This is Charlie Craven’s “Mole Fly”. It’s super easy to tie, but does an incredible job of imitating small mayflies and midges struggling to free themselves from their nymphal shucks in the surface film. Think blue winged olives. When it lands on the water, the entire body of the fly sinks below the surface while the CDC prevents it from dropping further and resembles an emerging wing.
A small curved shank emerger hook like a Dai-Riki #125 in size 20 works well for this pattern. Plunger-style hackle pliers make the job of mashing the barb and securing the hook in your tying vise a good bit easier.
For thread, olive 6/0 Danville is always a good choice. Start your thread behind the hook eye and take wraps to secure it to the shank. You can then break or snip the tag end off. End with your thread about an eye length behind the eye.
For the wing on this size 20, you can use either a couple of regular CDC feathers with their tips aligned, or a single CDC puff. Of course, you can use different colors of CDC but I’m not sure it matters as long as it floats. Here I’ve selected a single natural dun CDC puff. Measure to form a wing a full hook in length and then, with two wraps, bind it to the top of the hook shank. If it’s a little long, it should be fairly easy to adjust to the proper length.

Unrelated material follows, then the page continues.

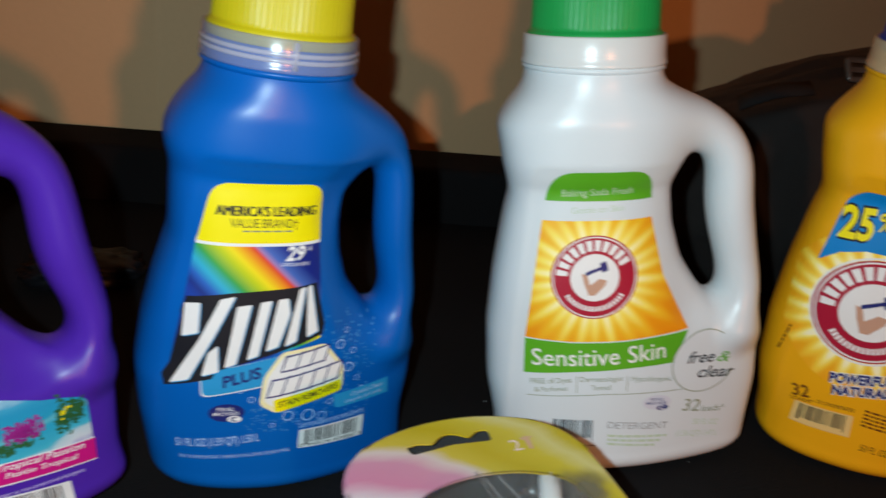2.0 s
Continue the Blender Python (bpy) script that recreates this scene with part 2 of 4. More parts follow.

When you’ve got it right, take thread wraps to further secure the butts to the top of the hook shank. You can then reach in with your tying scissors and trim them off at an angle. Continue taking thread wraps to about the barb.
Beaver dubbing is used for the body of the fly because it readily takes on water and sinks. Choose or blend whatever color you think most closely resembles a partially evacuated trailing shuck. Here I’m using basic brown. Just the smallest of pinches is all you need. Pull out as many of the longer stiffer guard hairs as you can to leave only the fine underfur. Create a short thin dubbing noodle on your tying thread, you don’t want to overdub this pattern. With the noodle complete, wrap bare thread well down the hook bend and then begin to form the shuck with the dubbing noodle. If you can put a little taper into it, so much the better. When you reach the base of the wing, you should be just about out of dubbing. Pull the wing back to expose the hook eye, and take a few thread wraps behind the eye to secure it.
Get hold of your whip finish tool and, while holding the wing and thread back with your left hand, whip finish with your right. Do a 4 or 5 turn whip finish and then carefully cut or snip your tying thread free. With your fingertips, preen the CDC forward to the correct orientation. The fibers will naturally want to fan out a bit which is perfect. Do make sure the eye is free of obstruction or you’ll have problems attaching it to fine tippet.
You’ve got to love a pattern that’s so simple but does such a great job representing a mayfly in its most vulnerable state.